Entendons nous, écrire que Soukhanov passe son temps dans «
les palais» peut donner une drôle d'image. La Douma, le Pré-parlement, la Conférence démocratique, etc. sont des endroits où Soukhanov se trouve, et tant mieux: on peut voir ce qui s'y passait. Il allait aussi dans un certain palais: le palais Tauride, pasque c'est là que y'avait le soviet. Il s'est même rendu à la datcha Dournovo, le repère des anarchistes, «
le nid secret de ces terribles anarchistes.»
Ta description donne l'image d'un type qui ne serait qu'un rat de couloirs isolé du monde réel. Ça ne me semble pas être une image réelle du bonhomme.
Soukhanov ne veut pas d'une prise du pouvoir complète par les soviets qui chasserait tous les maestros des joutes oratoires. Ce n'est pas parce qu'il fréquente les parlements, les réunions (il fréquente aussi beaucoup les bolchéviques), ce n'est pour ça qu'il ne voit pas la nécessité d'une nouvelle révolution. Il a une vision qu'il estime être marxiste et qu'il pense que les bolchéviques transgressent le marxisme. Trotsky y voyait des arguments fondamentaux.
Soukhanov s'exprime assez souvent là-dessus. Et puis, bah! tel qu'il est, ça nous donne une description passionnante de Saint Pétersbourg allant vers le grand saut.
On ne peut pas trop juger de haut avec ce qu'on sait, maintenant, aujourd'hui.

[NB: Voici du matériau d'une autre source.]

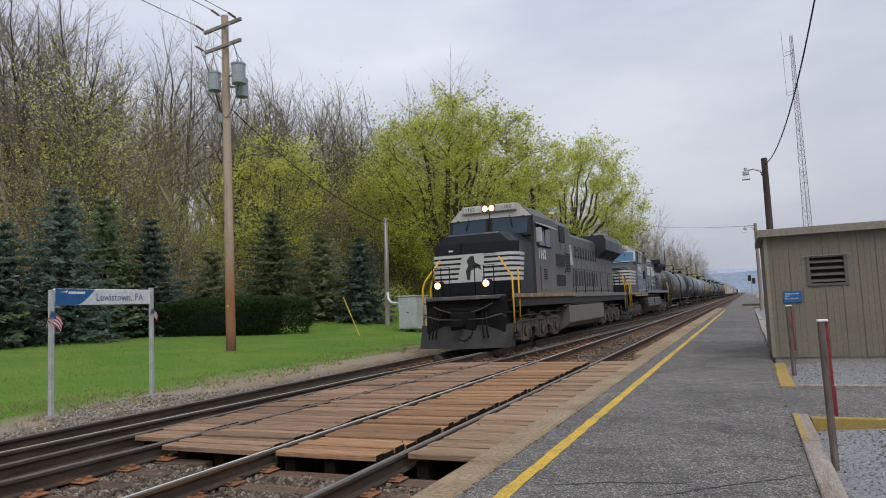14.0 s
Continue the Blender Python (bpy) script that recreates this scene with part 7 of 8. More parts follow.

Après tout, ce grand saut, il n'est pas tout seul à le redouter: cette insurrection à venir n'enthousiasme pas les deux dirigeants que sont Zinoviev et Kamenev – et ils n'étaient pas les seuls ! Quelques semaines auparavant, le Comité central unanime avait dit niet! à l'insurrection. Et peut-on dire que ces braves bolchéviques passaient leur temps dans les palais? ou dans des discussions de coulisses?
Trotsky fait remarquer:
Les tentatives faites plus tard par l'historiographie officieuse pour présenter les choses de telle façon que tous les dirigeants du parti, sauf Zinoviev et Kamenev, se seraient prononcés pour l'insurrection, sont démolies par les faits et les documents. Sans omettre de dire que ceux qui votaient pour l'insurrection étaient fréquemment disposés à la différer jusqu'à une date indéterminée, les adversaires avoués de l'insurrection, Zinoviev et Kamenev, n'étaient pas isolés, même au sein du Comité central : leur point de vue était entièrement partagé par Rykov et Noguine, absents de la séance du 10, et Milioutine leur était proche. « Aux sommets du parti, l'on observe des fluctuations, une sorte de peur de la lutte pour le pouvoir » - tel est le témoignage de Lénine lui-même.